BEGIN

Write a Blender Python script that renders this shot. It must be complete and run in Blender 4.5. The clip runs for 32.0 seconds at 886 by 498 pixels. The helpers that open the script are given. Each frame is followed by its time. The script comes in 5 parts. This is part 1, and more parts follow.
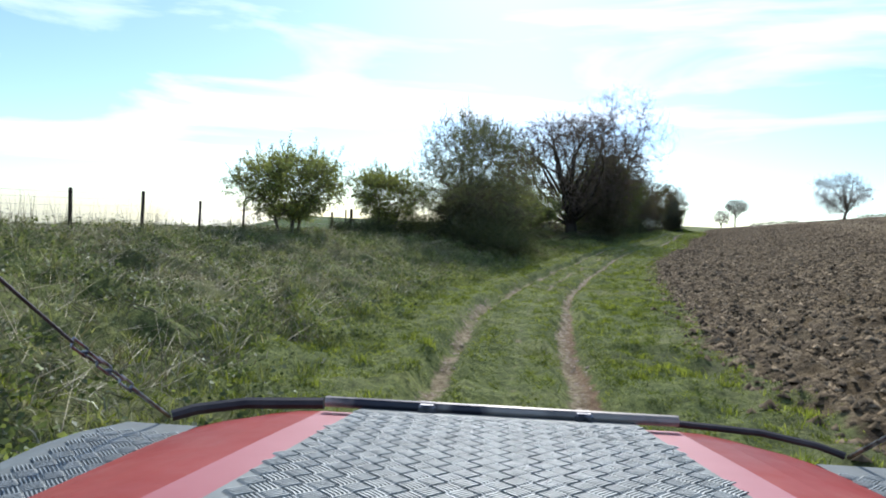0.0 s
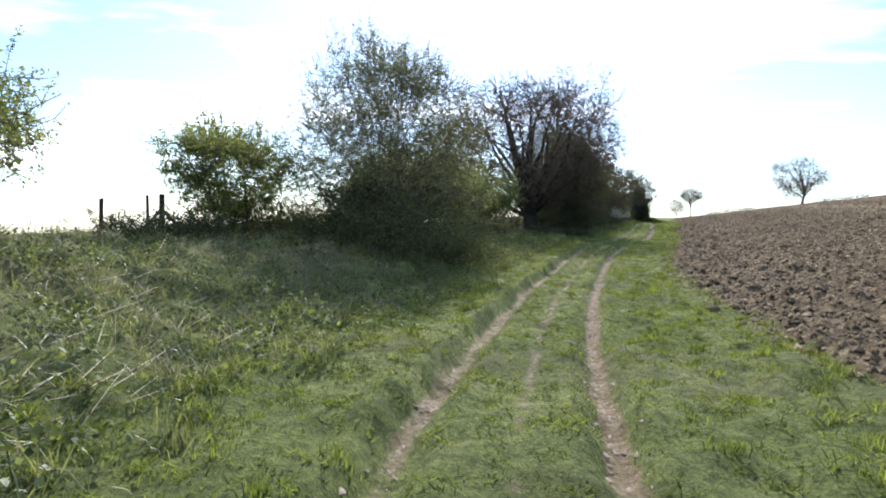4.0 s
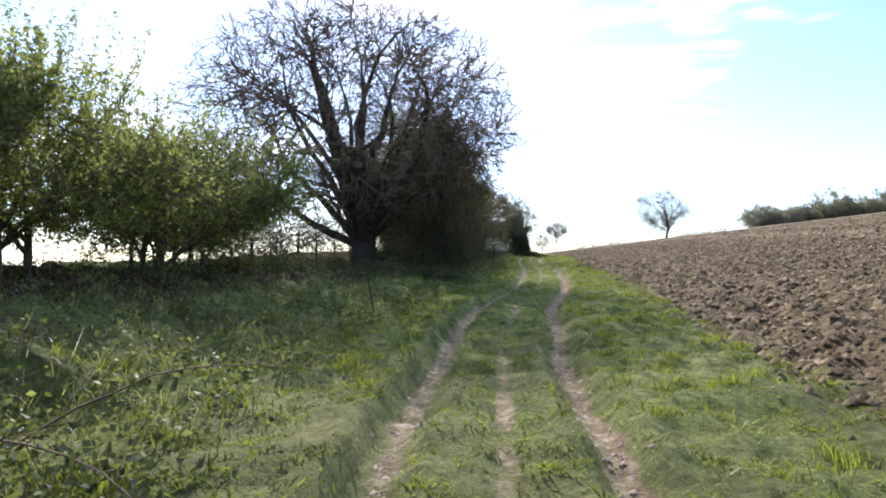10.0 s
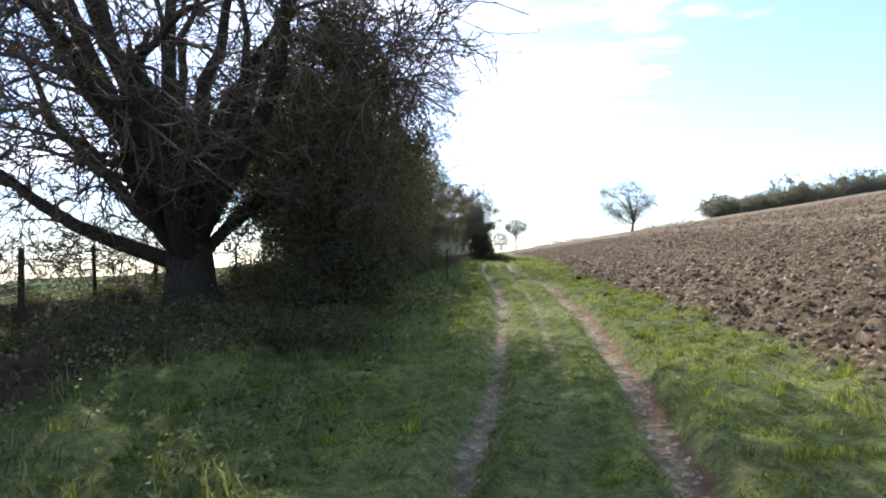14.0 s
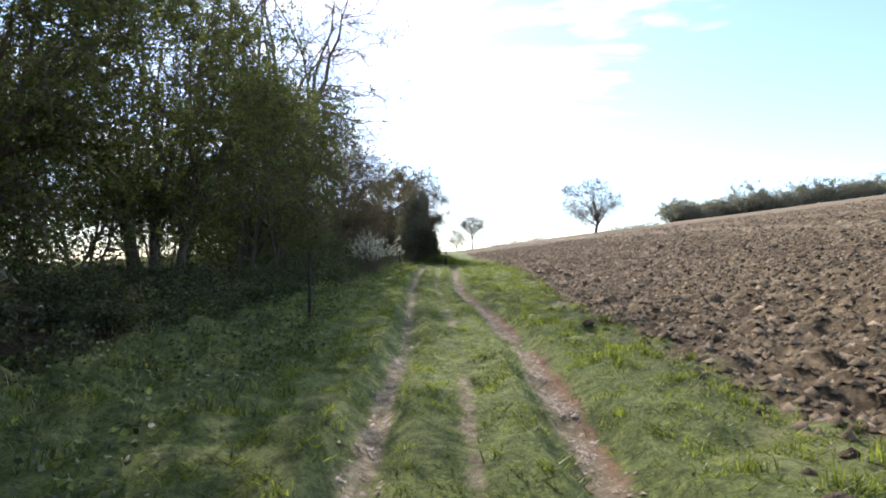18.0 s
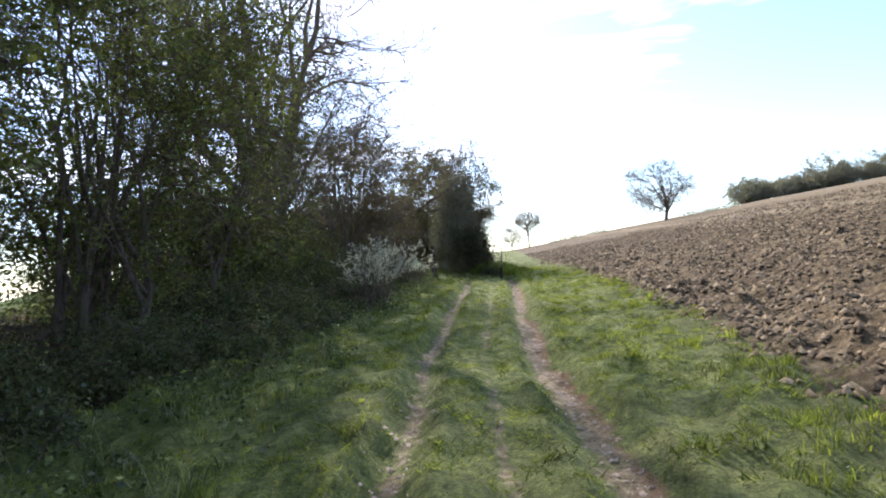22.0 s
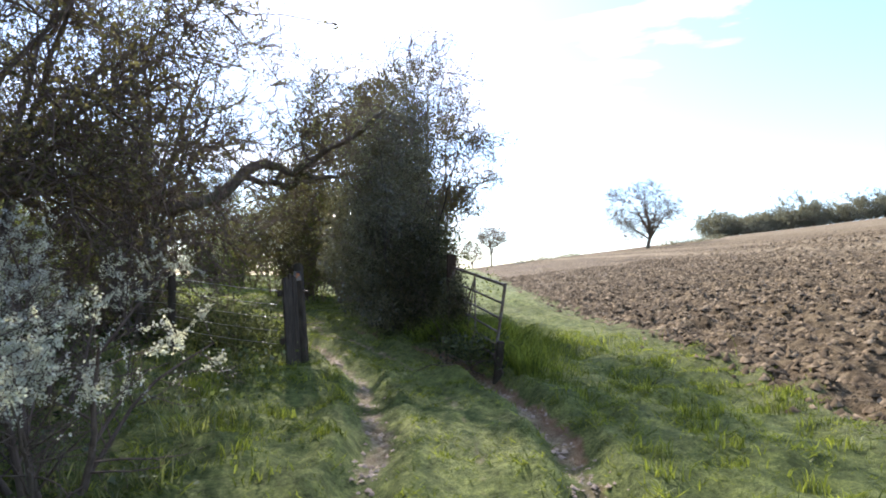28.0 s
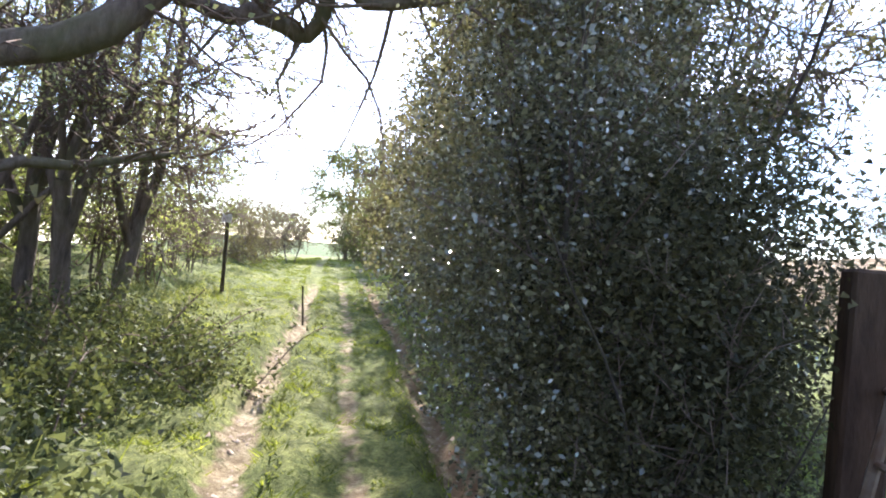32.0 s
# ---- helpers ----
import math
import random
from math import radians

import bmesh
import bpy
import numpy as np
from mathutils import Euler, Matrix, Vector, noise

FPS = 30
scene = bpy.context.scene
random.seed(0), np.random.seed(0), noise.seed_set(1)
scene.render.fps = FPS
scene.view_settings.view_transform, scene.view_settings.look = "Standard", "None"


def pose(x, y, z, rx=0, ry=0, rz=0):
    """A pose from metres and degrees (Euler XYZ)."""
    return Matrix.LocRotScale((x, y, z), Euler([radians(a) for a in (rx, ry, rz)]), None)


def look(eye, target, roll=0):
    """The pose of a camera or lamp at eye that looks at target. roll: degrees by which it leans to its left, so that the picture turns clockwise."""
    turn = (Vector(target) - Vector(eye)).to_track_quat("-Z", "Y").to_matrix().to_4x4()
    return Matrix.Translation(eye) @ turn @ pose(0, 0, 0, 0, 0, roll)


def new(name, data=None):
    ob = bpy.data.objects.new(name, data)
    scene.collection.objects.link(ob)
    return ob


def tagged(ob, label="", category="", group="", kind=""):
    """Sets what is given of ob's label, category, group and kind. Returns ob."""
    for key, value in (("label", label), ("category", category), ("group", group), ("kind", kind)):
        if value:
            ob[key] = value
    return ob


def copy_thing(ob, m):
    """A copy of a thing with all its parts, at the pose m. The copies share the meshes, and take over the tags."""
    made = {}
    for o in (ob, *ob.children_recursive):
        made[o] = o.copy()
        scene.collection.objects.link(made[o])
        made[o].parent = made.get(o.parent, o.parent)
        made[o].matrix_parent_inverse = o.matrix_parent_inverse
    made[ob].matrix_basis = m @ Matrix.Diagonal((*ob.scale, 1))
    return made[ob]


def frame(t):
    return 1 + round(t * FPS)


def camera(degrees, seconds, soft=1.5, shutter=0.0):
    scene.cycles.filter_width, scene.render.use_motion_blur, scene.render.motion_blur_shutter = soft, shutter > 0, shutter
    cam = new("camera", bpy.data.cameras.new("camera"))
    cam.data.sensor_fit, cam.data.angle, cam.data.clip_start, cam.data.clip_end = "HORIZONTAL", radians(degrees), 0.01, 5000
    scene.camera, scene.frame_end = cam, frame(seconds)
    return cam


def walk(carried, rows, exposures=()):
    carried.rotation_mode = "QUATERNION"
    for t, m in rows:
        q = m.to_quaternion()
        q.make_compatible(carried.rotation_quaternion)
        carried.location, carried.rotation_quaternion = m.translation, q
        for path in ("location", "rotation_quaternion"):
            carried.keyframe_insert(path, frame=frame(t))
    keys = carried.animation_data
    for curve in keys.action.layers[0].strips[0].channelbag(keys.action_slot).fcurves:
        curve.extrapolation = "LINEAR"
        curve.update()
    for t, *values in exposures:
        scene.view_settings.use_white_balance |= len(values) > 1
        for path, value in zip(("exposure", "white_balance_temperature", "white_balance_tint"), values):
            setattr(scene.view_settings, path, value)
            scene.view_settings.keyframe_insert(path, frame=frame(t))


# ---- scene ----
# ---------------------------------------------------------------- camera
cam = camera(68.52, 32.0, 1.9)


def cam_pose(x, y, z, yaw, pitch, roll):
    return pose(x, y, z, 90 + pitch, 0, yaw) @ pose(0, 0, 0, 0, 0, roll)


walk(cam, [
    (0.0, cam_pose(0.000, 0.000, 1.650, 21.97, -2.32, 2.94)),
    (0.5, cam_pose(-0.501, 1.637, 1.609, 20.81, -2.73, 3.76)),
    (1.0, cam_pose(-0.963, 3.282, 1.567, 20.09, -1.39, 2.15)),
    (1.5, cam_pose(-1.418, 4.995, 1.503, 19.59, -2.02, 2.29)),
    (2.0, cam_pose(-1.850, 6.743, 1.427, 19.19, -2.18, 0.91)),
    (2.5, cam_pose(-2.273, 8.483, 1.381, 18.51, -1.92, 0.27)),
    (4.5, cam_pose(-3.908, 15.957, 1.339, 16.65, -2.47, 1.73)),
    (5.0, cam_pose(-4.232, 17.848, 1.305, 13.65, -2.35, 1.59)),
    (5.5, cam_pose(-4.431, 19.722, 1.273, 11.33, -1.41, -0.75)),
    (6.0, cam_pose(-4.644, 21.561, 1.240, 11.05, -1.94, -0.87)),
    (6.5, cam_pose(-4.891, 23.355, 1.190, 11.58, -1.54, -0.84)),
    (7.0, cam_pose(-5.158, 25.185, 1.192, 11.96, -1.43, -0.73)),
    (7.5, cam_pose(-5.447, 27.002, 1.182, 12.28, -1.43, -0.50)),
    (8.0, cam_pose(-5.676, 28.764, 1.181, 11.28, -0.96, -0.24)),
    (8.5, cam_pose(-5.837, 30.564, 1.206, 9.25, -0.12, 0.68)),
    (9.0, cam_pose(-5.916, 32.378, 1.249, 7.54, 0.63, 0.34)),
    (9.5, cam_pose(-5.994, 34.259, 1.264, 6.81, -0.01, 0.96)),
    (10.0, cam_pose(-6.026, 36.063, 1.304, 5.84, 1.25, 0.36)),
    (10.5, cam_pose(-6.052, 37.738, 1.397, 4.95, 2.86, -0.33)),
    (11.0, cam_pose(-6.080, 39.495, 1.491, 4.69, 1.48, -0.28)),
    (11.5, cam_pose(-6.091, 41.241, 1.533, 5.11, 2.09, -2.17)),
    (12.0, cam_pose(-6.138, 42.984, 1.592, 5.81, 2.06, -1.83)),
    (12.5, cam_pose(-6.191, 44.705, 1.656, 6.24, 1.92, -2.72)),
    (13.0, cam_pose(-6.248, 46.446, 1.727, 6.11, 3.63, -1.99)),
    (13.5, cam_pose(-6.262, 48.253, 1.835, 4.25, 2.86, -1.92)),
    (14.0, cam_pose(-6.205, 50.187, 1.902, 2.04, 1.31, -2.00)),
    (14.5, cam_pose(-6.038, 52.075, 1.957, -1.17, 0.64, -2.91)),
    (15.0, cam_pose(-5.832, 53.969, 2.034, -2.61, 2.58, 0.51)),
    (15.5, cam_pose(-5.585, 55.829, 2.094, -4.19, 1.74, -1.14)),
    (17.5, cam_pose(-4.979, 62.283, 2.287, -2.81, 1.74, -0.34)),
    (18.0, cam_pose(-4.850, 63.702, 2.309, -1.71, 0.97, -0.34)),
    (18.5, cam_pose(-4.771, 65.177, 2.374, -0.24, 1.77, 3.02)),
    (19.0, cam_pose(-4.703, 66.665, 2.420, 1.40, 0.25, 2.19)),
    (19.5, cam_pose(-4.629, 68.144, 2.472, 1.54, 0.79, 1.23)),
    (20.0, cam_pose(-4.558, 69.599, 2.540, 1.80, 1.17, 2.28)),
    (20.5, cam_pose(-4.493, 71.096, 2.596, 2.46, 0.56, -1.48)),
    (21.0, cam_pose(-4.456, 72.596, 2.656, 4.09, 1.22, -1.78)),
    (21.5, cam_pose(-4.444, 74.183, 2.720, 2.96, 0.77, -1.43)),
    (22.0, cam_pose(-4.404, 75.695, 2.772, 3.10, 1.22, -4.03)),
    (22.5, cam_pose(-4.378, 77.208, 2.821, 2.98, 0.62, -1.49)),
    (23.0, cam_pose(-4.348, 78.750, 2.877, 3.46, 0.07, -3.63)),
    (23.5, cam_pose(-4.396, 80.298, 2.877, 5.77, 1.14, -2.47)),
    (24.0, cam_pose(-4.442, 81.917, 2.911, 5.63, 0.46, -2.84)),
    (24.5, cam_pose(-4.491, 83.579, 2.944, 5.05, 1.18, -1.91)),
    (25.0, cam_pose(-4.558, 85.260, 2.977, 4.03, 0.00, 0.55)),
    (25.5, cam_pose(-4.580, 86.968, 3.032, 3.03, 0.92, 0.83)),
    (26.0, cam_pose(-4.592, 88.733, 3.087, 2.42, 1.36, 3.29)),
    (26.5, cam_pose(-4.555, 90.458, 3.190, 0.65, 1.14, 3.13)),
    (28.5, cam_pose(-4.308, 96.128, 3.400, -0.26, 2.47, -0.59)),
    (29.0, cam_pose(-4.232, 97.327, 3.429, 0.32, 2.46, -1.19)),
    (29.5, cam_pose(-4.212, 98.540, 3.459, 1.21, 0.47, -0.50)),
    (30.0, cam_pose(-4.274, 99.683, 3.520, 4.24, 1.97, 1.41)),
    (30.5, cam_pose(-4.419, 100.845, 3.564, 7.64, 1.81, 3.59)),
    (31.0, cam_pose(-4.633, 101.962, 3.575, 10.12, 2.24, 8.33)),
    (31.5, cam_pose(-4.827, 103.147, 3.585, 11.65, 0.93, 6.79)),
    (32.0, cam_pose(-5.055, 104.326, 3.680, 15.46, 0.29, 4.93)),
], [(0, 0.10, 6050, 13), (3, 0.36, 6150, 16), (6, 0.78, 6250, 19), (14, 0.78, 6350, 21), (22, 0.88, 6350, 21), (26, 1.0, 6350, 21), (30, 1.38, 6300, 22), (32, 2.1, 6300, 24)])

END

Extract exactly and only the span of lines that begins at the line containing "from math import radians" and ends at the line containing "scene.render.fps = FPS".

from math import radians

import bmesh
import bpy
import numpy as np
from mathutils import Euler, Matrix, Vector, noise

FPS = 30
scene = bpy.context.scene
random.seed(0), np.random.seed(0), noise.seed_set(1)
scene.render.fps = FPS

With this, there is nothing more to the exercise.